Beryl X. Li, Daniel K. Kim, Steven Bloom, Richard Y.-C. Huang, Jennifer X. Qiao, William R. Ewing, Daniel G. Oblinsky, Gregory D. Scholes & David W. C. MacMillan
Nat. Chem. (2021).
The growing prevalence of synthetically modified proteins in pharmaceuticals and materials has exposed the need for efficient strategies to enable chemical modifications with high site-selectivity. While genetic engineering can incorporate non-natural amino acids into recombinant proteins, regioselective chemical modification of wild-type proteins remains a challenge. Herein, we use photoredox catalysis to develop a site-selective tyrosine bioconjugation pathway that incorporates bioorthogonal formyl groups, which subsequently allows for the synthesis of structurally defined fluorescent conjugates from native proteins.

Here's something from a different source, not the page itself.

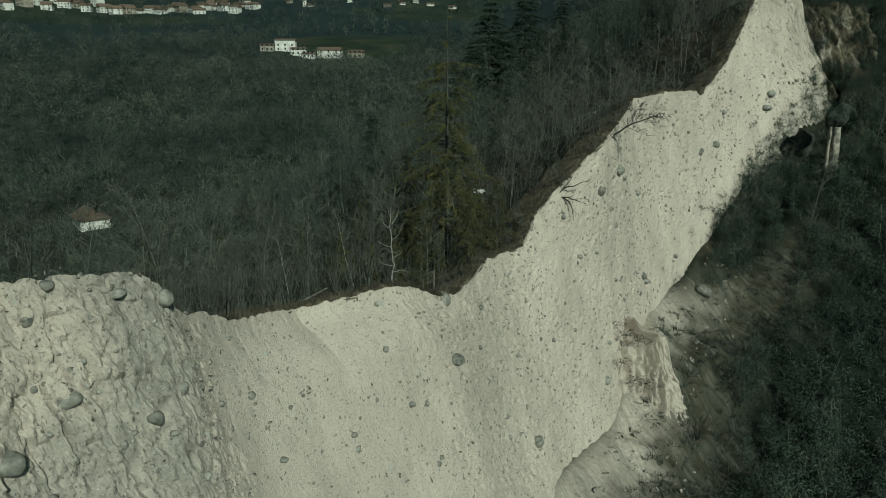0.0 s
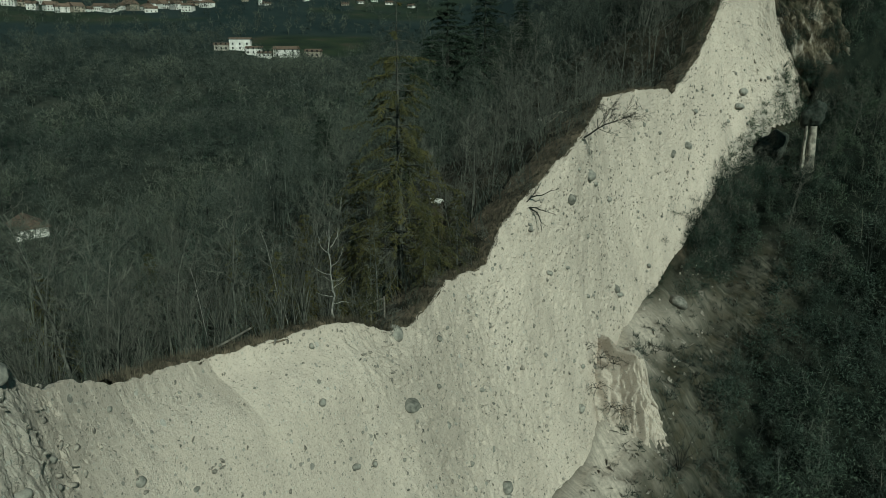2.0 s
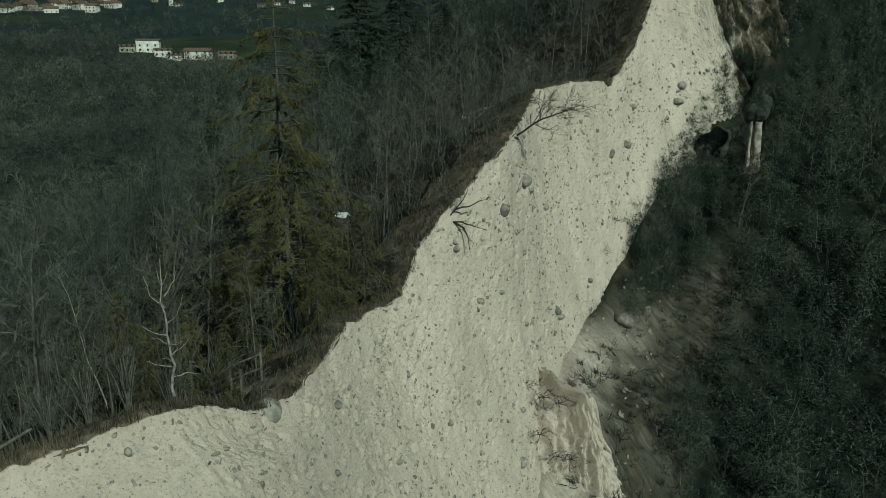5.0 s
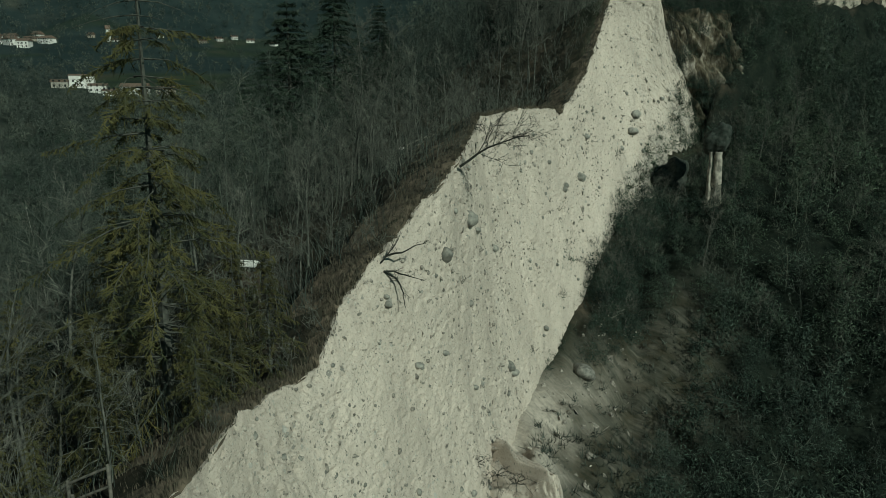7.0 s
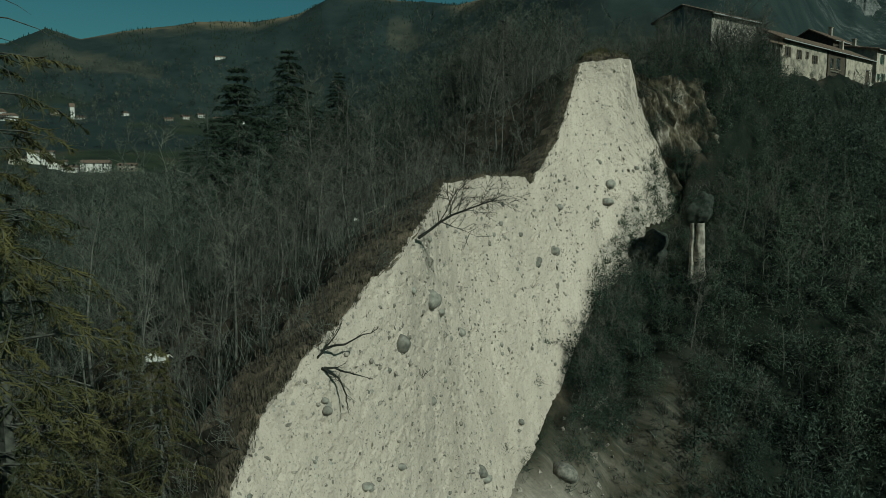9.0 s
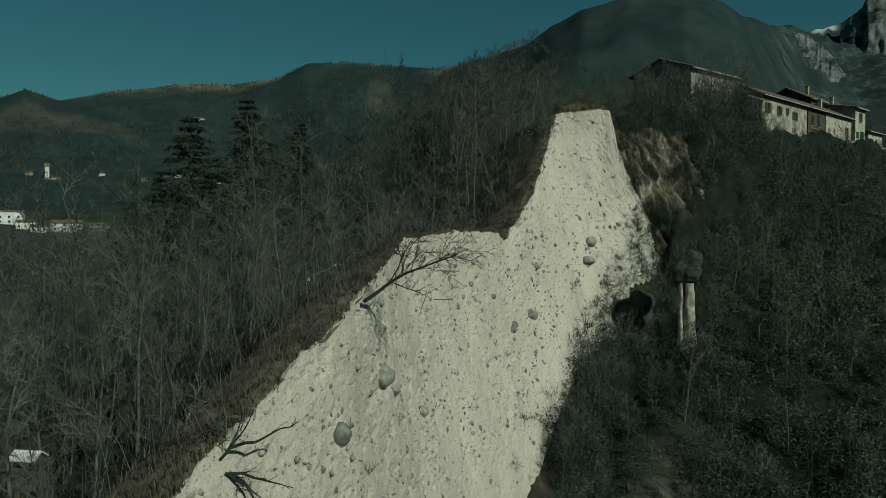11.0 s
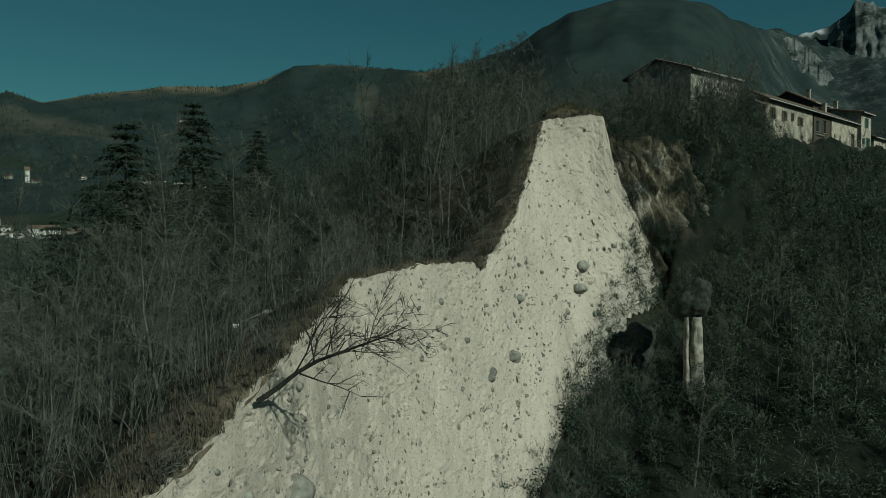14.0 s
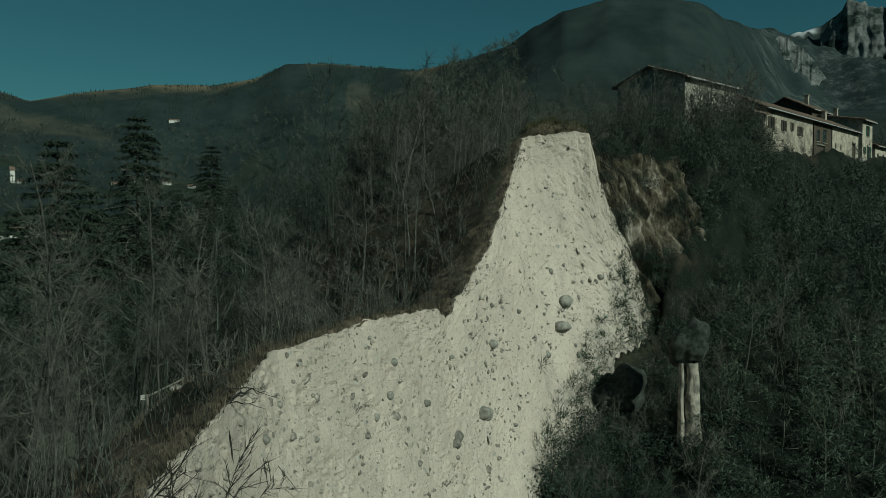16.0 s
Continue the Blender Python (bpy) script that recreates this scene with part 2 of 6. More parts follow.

A water-soluble photocatalyst, lumiflavin, has been shown to induce oxidative coupling between a previously unreported phenoxazine dialdehyde tag and a single tyrosine site, even in the presence of multiple tyrosyl side chains, through the formation of a covalent C–N bond. A variety of native proteins, including those with multiple tyrosines, can successfully undergo both tyrosine-specific and single-site-selective labelling. This technology directly introduces aldehyde moieties onto native proteins, enabling rapid product diversification using an array of well-established bioorthogonal functionalization protocols including the alkyne–azide click reaction.